Dhaka’s music scene runs loud and fast, but the Seesaw Collective is moving in the opposite direction, embracing space, patience, and the tension between notes.
It is a common misconception that jazz in Dhaka is a pursuit for the quiet or the overly academic. In a city that usually prefers its music loud and its motives obvious, the Seesaw Collective is a rare exercise in restraint. The Seesaw moniker was originally a metaphor for the back-and-forth of a duo, a lean setup where Rahin and his brother, Jishnu could trade riffs in a vacuum. That intimacy expanded once Samiul’s drums and Raj’s bass entered the fray, pushing them into quartet territory.
They tried the four-man discipline for a minute, but the music was already leaking out of the corners. Every live set became an excuse to pull another body into the mix, another texture into the fray, until the boundary finally snapped. “The word ‘quartet’ began to feel restrictive,” Rahin tells me, explaining the transition. It’s a classic move for a group that views membership as an open-door policy. They traded the safety of a fixed roster for the beautiful, unpredictable chaos of a collective because, quite frankly, a duo or quartet was never going to be enough to hold a sound this expansive.
The backstory is a familiar one for anyone in the local industry. Rahin Haider, Jishnu Haider, Alistair Sarkar Raj, and Samiul Wahid are all seasoned session musicians, the reliable hands behind the scenes of Dhaka’s biggest acts. But in 2018, the Haider brothers found themselves sitting on a pile of instrumentals that required more than just two sets of hands. Timing did the rest.

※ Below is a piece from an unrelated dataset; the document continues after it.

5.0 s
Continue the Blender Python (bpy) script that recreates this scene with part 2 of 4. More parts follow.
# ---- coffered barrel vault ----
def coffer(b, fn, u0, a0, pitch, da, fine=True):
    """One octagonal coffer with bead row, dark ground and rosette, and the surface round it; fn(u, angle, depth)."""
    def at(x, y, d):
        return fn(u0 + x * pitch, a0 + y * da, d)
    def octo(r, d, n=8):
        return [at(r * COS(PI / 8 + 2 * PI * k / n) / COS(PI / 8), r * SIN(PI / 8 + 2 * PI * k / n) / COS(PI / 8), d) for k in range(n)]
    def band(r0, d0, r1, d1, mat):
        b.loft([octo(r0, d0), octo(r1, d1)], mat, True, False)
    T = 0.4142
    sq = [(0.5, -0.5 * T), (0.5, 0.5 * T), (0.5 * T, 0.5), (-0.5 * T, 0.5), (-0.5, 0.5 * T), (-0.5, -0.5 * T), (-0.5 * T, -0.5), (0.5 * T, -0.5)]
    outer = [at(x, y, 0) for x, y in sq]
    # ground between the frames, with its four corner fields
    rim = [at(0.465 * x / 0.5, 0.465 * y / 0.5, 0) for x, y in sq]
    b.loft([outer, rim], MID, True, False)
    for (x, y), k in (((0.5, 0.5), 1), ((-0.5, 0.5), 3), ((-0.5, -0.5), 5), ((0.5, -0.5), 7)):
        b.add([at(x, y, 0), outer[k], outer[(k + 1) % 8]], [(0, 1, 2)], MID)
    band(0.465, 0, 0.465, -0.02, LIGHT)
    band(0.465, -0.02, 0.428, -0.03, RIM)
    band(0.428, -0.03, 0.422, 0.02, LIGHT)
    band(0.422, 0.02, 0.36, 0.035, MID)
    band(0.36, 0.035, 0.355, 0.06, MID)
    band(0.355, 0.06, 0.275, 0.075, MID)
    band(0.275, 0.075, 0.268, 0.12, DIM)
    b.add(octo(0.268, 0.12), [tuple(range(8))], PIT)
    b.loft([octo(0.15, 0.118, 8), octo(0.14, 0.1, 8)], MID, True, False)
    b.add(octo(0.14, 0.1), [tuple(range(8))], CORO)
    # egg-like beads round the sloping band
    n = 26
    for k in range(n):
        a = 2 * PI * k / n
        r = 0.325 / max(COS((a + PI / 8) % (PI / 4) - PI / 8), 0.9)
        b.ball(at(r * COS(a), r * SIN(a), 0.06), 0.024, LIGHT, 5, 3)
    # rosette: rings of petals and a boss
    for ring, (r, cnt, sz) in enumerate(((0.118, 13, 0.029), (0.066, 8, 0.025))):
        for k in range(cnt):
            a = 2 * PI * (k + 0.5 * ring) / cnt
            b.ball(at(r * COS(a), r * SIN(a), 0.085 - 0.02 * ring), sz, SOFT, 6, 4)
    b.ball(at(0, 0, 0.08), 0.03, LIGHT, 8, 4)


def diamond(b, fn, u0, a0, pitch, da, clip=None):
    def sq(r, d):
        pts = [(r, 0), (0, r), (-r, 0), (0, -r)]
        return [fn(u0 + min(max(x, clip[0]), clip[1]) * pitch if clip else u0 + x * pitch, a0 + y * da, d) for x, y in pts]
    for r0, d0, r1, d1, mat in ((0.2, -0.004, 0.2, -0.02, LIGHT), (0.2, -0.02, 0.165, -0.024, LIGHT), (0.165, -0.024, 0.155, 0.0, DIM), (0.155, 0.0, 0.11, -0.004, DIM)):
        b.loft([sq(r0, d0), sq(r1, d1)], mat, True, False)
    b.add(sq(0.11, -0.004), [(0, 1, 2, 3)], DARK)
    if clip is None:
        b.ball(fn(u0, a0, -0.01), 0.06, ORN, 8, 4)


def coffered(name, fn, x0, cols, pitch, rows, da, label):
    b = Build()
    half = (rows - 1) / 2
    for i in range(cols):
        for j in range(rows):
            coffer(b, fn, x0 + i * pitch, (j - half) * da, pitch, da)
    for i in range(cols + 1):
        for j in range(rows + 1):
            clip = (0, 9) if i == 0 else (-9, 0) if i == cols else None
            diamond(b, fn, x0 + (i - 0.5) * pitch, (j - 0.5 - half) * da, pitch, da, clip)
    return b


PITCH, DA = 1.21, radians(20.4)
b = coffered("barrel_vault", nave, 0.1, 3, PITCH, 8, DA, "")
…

“As luck would have it, Samiul and Raj were looking to form a jazz fusion project at the exact same time,” Jishnu says. They jammed once, and the chemistry was instant. Last year, they added Zahin Rashid on guitar, rounding out the sound of a band that functions as a safe space where ideas are tossed around without the usual ego-driven friction of a typical band.

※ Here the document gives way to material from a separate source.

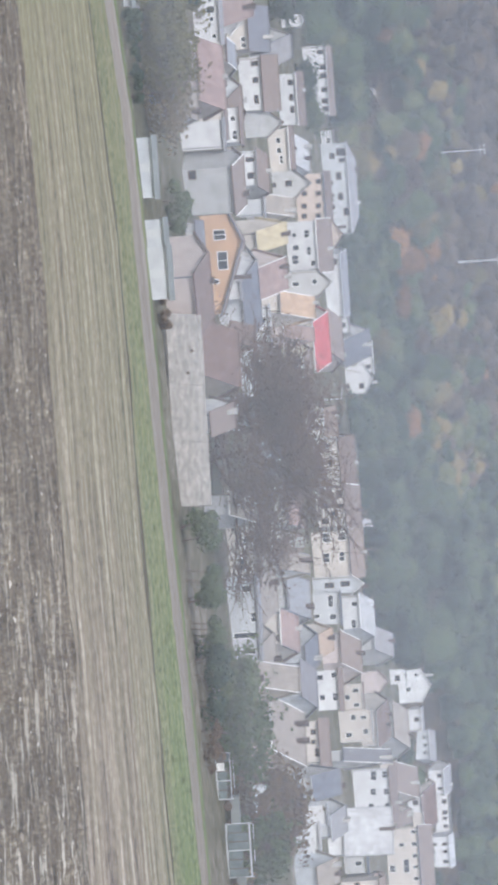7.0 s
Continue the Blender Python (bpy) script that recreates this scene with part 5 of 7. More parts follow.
dwelling(-5.71, 719, 8.0, 8.5, 3.5, "side", 1.9, "white", "brown", "white village house with a faded brown tiled roof", wins=[(-3.0, -1.84, 1.8, 1.3), (2.5, -1.5, 0.7, 1.1), (-2.8, -3.9, 0.9, 1.1), (-0.0, -3.9, 0.9, 1.1)], turn=22)
dwelling(9.84, 720, 3.1, 4.0, 3.0, "flat", 0.5, "white", "grey", "white village house with a light grey roof", wins=[(0.3, -2.02, 1.2, 1.1)])
dwelling(0.11, 727, 4.4, 4.7, 3.0, "side", 3.9, "grey", "slate", "grey village house with a dark slate roof", turn=-34)
dwelling(0.85, 756, 6.6, 6.2, 4.2, "side", 1.3, "white", "grey", "white house above the thicket", wins=[(-2.2, -2.5, 1.2, 1.2), (1.0, -2.23, 1.2, 1.2), (-2.2, -3.9, 0.8, 1.1), (-0.0, -3.9, 0.7, 1.1), (2.3, -3.9, 0.7, 1.1)], turn=12)
dwelling(9.67, 757, 7.3, 5.8, 5.0, "front", 2.3, "white", "white", "white gabled villa above the roofs", wins=[(0.7, -3.41, 1.1, 1.2), (-2.4, -1.5, 0.7, 1.1), (-2.5, -3.9, 0.7, 1.1)])
dwelling(7.69, 761, 3.3, 4.0, 3.0, "side", 0.5, "white", "brown", "white village house with a faded brown tiled roof", wins=[(-0.5, -1.85, 1.2, 1.2)], turn=7)
dwelling(9.10, 769, 4.8, 4.3, 2.9, "side", 0.5, "white", "grey", "white village house with a light grey roof", wins=[(-0.1, -1.55, 1.0, 1.1)], turn=7)
dwelling(7.56, 770, 9.8, 8.5, 2.9, "side", 2.8, "cream", "red", "cream village house with a red-brown tiled roof", turn=29)
dwelling(8.68, 774, 6.5, 5.9, 2.9, "side", 1.3, "pale", "grey", "pale grey village house with a light grey roof", wins=[(-1.7, -1.55, 1.0, 1.1), (1.8, -1.55, 1.0, 1.1), (0.1, -1.5, 0.8, 1.1)], turn=-10)
dwelling(-4.79, 774, 8.1, 8.1, 5.3, "side", 2.3, "cream", "brown", "cream village house with a faded brown tiled roof", wins=[(-2.8, -3.07, 1.2, 1.2), (0.1, -1.5, 0.7, 1.1), (2.8, -1.5, 0.7, 1.1), (0.1, -3.9, 0.7, 1.1), (2.7, -3.9, 0.8, 1.1)], turn=17)
dwelling(6.88, 780, 7.0, 6.4, 5.0, "side", 1.1, "white", "white", "white house with a white roof edge at the wood", wins=[(-1.8, -1.55, 0.7, 1.1), (-1.8, -3.85, 0.7, 1.1), (-0.1, -1.5, 0.7, 1.1), (2.2, -1.5, 0.8, 1.1)], turn=10)
dwelling(4.53, 782, 6.4, 5.1, 3.6, "front", 1.3, "white", "grey", "white gable glimpsed above the autumn tree", wins=[(0.3, -1.68, 1.1, 1.2), (-2.2, -1.5, 0.8, 1.1), (2.2, -1.5, 0.9, 1.1), (-2.2, -3.9, 0.8, 1.1), (0.1, -3.9, 0.7, 1.1), (2.0, -3.9, 0.7, 1.1)])
dwelling(5.58, 782, 6.2, 4.9, 2.9, "front", 1.0, "pale", "grey", "pale grey village house with a light grey roof")
dwelling(6.05, 782, 6.2, 4.9, 2.9, "front", 1.3, "white", "grey", "white village house with a light grey roof")
dwelling(8.04, 782, 5.9, 6.0, 3.3, "side", 1.6, "white", "grey", "white village house with a light grey roof", wins=[(-1.6, -1.55, 1.0, 1.1), (1.5, -1.55, 0.8, 1.1)], turn=19)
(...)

One of the more distinctive elements of their sound is Rahin’s decision to incorporate the bansuri alongside the saxophone. In jazz, the saxophone is the expected; the bansuri introduces something less predictable.
“Technically, it’s a much more demanding instrument for me,” Rahin admits, noting that the saxophone is far more accommodating when it comes to chromatic playing which is the bread and butter of jazz. Currently, they only have one composition dedicated to the flute, Meena’s Desires, but it serves as a glimpse into a future where the local sound is defined not just by Western theory, but also rooted in the tonal textures of the region.
When the time came to record their debut album Maybe in 2020, the group chose an approach that reflected their live sensibility. Rather than constructing the songs piece by piece in a studio, they recorded the material live over two days at Samiul’s practice space. “The real challenge was switching off our analytical brains,” Samiul recalls.
By that point, the songs had already been shaped through repeated performances. The recording process simply captured that interaction in its most immediate form. Looking back at those tracks six years later, they view them with the fondness of a craftsman looking at old wood. “We feel our execution has matured,” Raj says, explaining how they now let those early songs breathe during performances.
One of their most notable releases, Bhanga Chand, demonstrates how effectively the Collective can bridge different sensibilities. It features the melancholic, retro-tinged vocals of Rupakalpa Chowdhury, but its origins lie elsewhere. The lyrics were written in a single sitting by Zahid Haider, Rahin and Jishnu’s father, and were initially intended for Shayan Chowdhury Arnob. “I loved the lyrics so much that I decided to keep it for the band instead,” Rahin confesses. It was a wise heist. The track resonated because it tapped into a niche that had been largely ignored, where surreal Bengali poetry meets the introspective nature of jazz.
Audience response has reflected a growing appetite for that kind of experimentation. Whether at Jahangirnagar University’s Him Utshab or in more intimate venues like Satori Academy of Arts, listeners have engaged with the music in a way that suggests something deeper than casual interest. There is a hunger for this kind of sound, even if the marketing hasn’t quite caught up yet. At the same time, the band is aware that their music is best suited to smaller, more interactive settings. “Our music is best experienced live, preferably in smaller rooms,” Zahin explains. “It’s really an intimate genre.”
As we wrap up, the conversation shifts to the future. The material is there; they have a dozen unreleased tunes that have already been road-tested. The only hurdle is production quality. The band wants the next record to surpass the last, aiming for a new album by the end of this year.
What sets the Seesaw Collective apart is not a desire to replicate or preserve jazz in its traditional form. They aren’t interested in being overly intellectual or academic either. They are simply musicians who have figured out that if you listen closely enough to the people playing next to you, the music usually finds its own way home.